22日の東京株式市場でアサヒグループホールディングス株が急落し、一時前週末比449円(9%)安の4589円と、2カ月ぶりの安値をつけた。19日にビール世界最大手のアンハイザー・ブッシュ・インベブからオーストラリア事業を約1.2兆円で買収することで合意したと発表した。普通株式による資金調達計画も公表し、株式の希薄化を懸念する売りが出た。

終値は9%安の4591円。下落率は8年ぶりの大きさになった。事業利益(国際会計基準)に占める海外の比率は買収で4割から5割(単純合計)に高まる。国内ビール市場の縮小が続く中、海外に打って出る戦略を評価する声は多い。

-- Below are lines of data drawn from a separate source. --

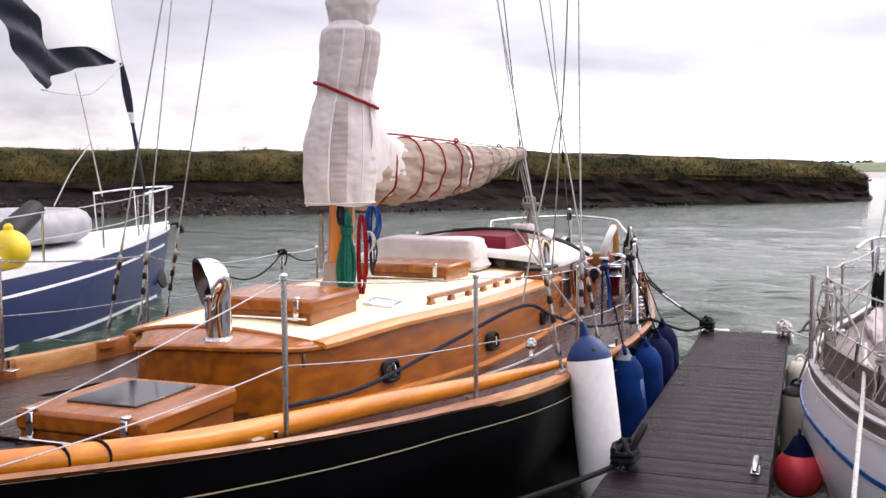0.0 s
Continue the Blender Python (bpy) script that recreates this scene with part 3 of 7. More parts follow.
def build_yacht():
    yacht = thing("yacht", "classic black-hulled wooden sailing yacht with varnished cabin and cream deckhouse roof", "sailing yacht")
    # hull shell, starboard round to port
    g = Geo()
    rings = []
    for y in YS:
        h, z0 = half(y), sheer(y) - 0.03
        bow = max(0.0, (5.0 - y) / 3.25)
        stern = max(0.0, (y - 10.5) / 3.75)
        sec = []
        for u in (0.0, 0.12, 0.3, 0.5, 0.7, 0.85, 1.0):
            z = z0 + (-0.75 - z0) * u
            k = 1.0 + 0.02 * math.sin(min(u * 2.0, 1) * math.pi) - u * u * (0.10 + 0.16 * bow + 0.55 * stern)
            sec.append((h * max(k, 0.03), z))
        rings.append([(mid_x(y) + a, y, z) for a, z in sec] + [(mid_x(y) - a, y, z) for a, z in reversed(sec)])
    g.loft(rings, False, False)
    part("hull", g, M_HULL, yacht, "glossy black painted hull")
    # gold cove line
    for s in (1, -1):
        g = Geo()
        rr = []
        for y in YS[2:-3]:
            z = sheer(y) - 0.135 - 0.05 * max(0, (5 - y) / 4)
            x = mid_x(y) + s * (half(y) * (1.0 + 0.012) + 0.004)
            rr.append([(x, y, z + 0.0023), (x + s * 0.003, y, z + 0.0023), (x + s * 0.003, y, z - 0.0023), (x, y, z - 0.0023)])
        g.loft(rr)
        part("cove_line", g, M_COVE, yacht)
    # toe rail cap, slimmer forward
    rail_in = curve_of([(1.75, 0.012), (4.5, 0.014), (5.1, 0.035), (5.5, 0.058), (6.5, 0.058), (7.1, 0.043), (14.25, 0.043)])
    for s in (1, -1):
      for y0, y1, m_rail, lab in ((1.75, 5.55, M_RAIL_MID, "varnished reddish brown toe rail"), (5.55, 6.46, M_RAIL, "worn pale stretch of toe rail"), (6.46, 14.25, M_RAIL_RED, "wet reddish varnished toe rail")):
        g = Geo()
        rr = []
        for y in [y0] + [q for q in YS if y0 < q < y1] + [y1 - 0.002]:
            o, i = half(y) + 0.016, max(half(y) - rail_in(y), 0.0)
            z = sheer(y)
            mx = mid_x(y)
            rr.append([(mx + s * o, y, z - 0.012 - 0.38 * rail_in(y)), (mx + s * (o + 0.006), y, z - 0.010 - 0.14 * rail_in(y)), (mx + s * (o - 0.006), y, z + 0.003), (mx + s * (i + 0.008), y, z + 0.003), (mx + s * i, y, z - 0.008), (mx + s * i, y, z - (BULWARK + 0.02 if s < 0 or y > 5.3 else 0.028))])
        g.loft(rr)
        part("toe_rail", g, m_rail, yacht, lab)
    # caulked underdeck and planks
    g = Geo()
    rr = []
    for y in YS:
        h = max(half(y) - 0.05, 0.005)
        rr.append([(mid_x(y) - h + 2 * h * k / 6, y, deck_z(y) - 0.012) for k in range(7)])
    g.loft(rr, False)
    deck = part("deck", g, M_CAULK, yacht, "dark wet teak laid deck with black seams")
    pw = 0.062
    for s in (1, -1):
        for k in range(25 if s > 0 else 16):
            g = Geo()
            rr = []
            for y in YS:
                if y < 2.2 or y > 13.95:
                    continue
                inner = half(y) - 0.082 - pw * (k + 1)
                lim = cab(y) + 0.02 if 5.3 < y < 10.8 else (0.06 if y <= 5.15 else (0.93 if y < 12.9 else 0.02))
                o, i = half(y) - 0.082 - pw * k - 0.0018, max(inner, lim)
                if o - i < 0.004:
                    if len(rr) > 2:
                        g.loft(rr)
                        part("plank", g, M_DECK, deck)
                        g = Geo()
                    rr = []
                    continue
                z = deck_z(y) + 0.002
                mx = mid_x(y)
                rr.append([(mx + s * o, y, z - 0.02), (mx + s * o, y, z), (mx + s * i, y, z), (mx + s * i, y, z - 0.02)])
            if len(rr) > 2:
                g.loft(rr)
                part("plank", g, M_DECK, deck)
    for k in range(-9, 10):
        g = Geo()
        x = mid_x(3.5) + k * 0.068
        rr = []
        for y in (2.4, 2.8, 3.2, 3.9, 4.6, 5.2):
            if abs(k) * 0.068 + 0.04 > half(y) - 0.082 - pw * 14:
                continue
            rr.append([(x - 0.031, y, deck_z(y) - 0.004), (x - 0.031, y, deck_z(y) + 0.006), (x + 0.031, y, deck_z(y) + 0.006), (x + 0.031, y, deck_z(y) - 0.004)])
        if len(rr) > 1:
            g.loft(rr)
            part("plank", g, M_DECK, deck)
    build_cabin(yacht)
    build_doghouse(yacht)
    build_cockpit(yacht)
    build_rig(yacht)
    build_rails(yacht)
    build_deck_gear(yacht)
    return yacht


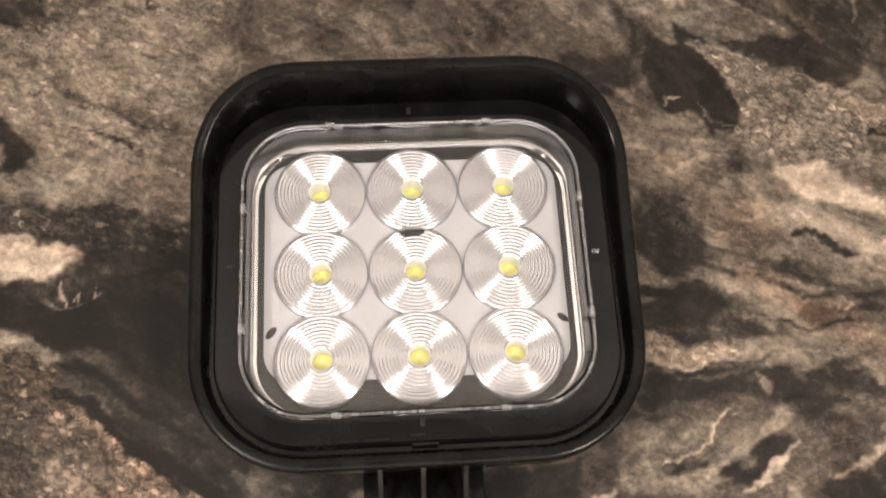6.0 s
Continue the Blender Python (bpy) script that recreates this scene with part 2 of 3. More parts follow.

一方、アサヒは買収に合わせて、自己株式の活用を含む普通株式で最大2000億円の調達を予定する。株式の希薄化率は7〜8%との見方が多く、警戒した売りが出た。格付け会社が相次いで格下げ方向での見直しを発表したことも重荷になった。

今後の焦点は買収価格に見合うリターンを出せるか。豪州ではアサヒが力を入れる高級品が伸びているものの市場全体は横ばい。19年の見通しをもとにすると、買収価格は対象事業が稼ぐキャッシュフローの14.5倍。「買収対象の利益成長は鈍化しており、割高感が強い」(SMBC日興証券の高木直実シニアアナリスト)との指摘がある。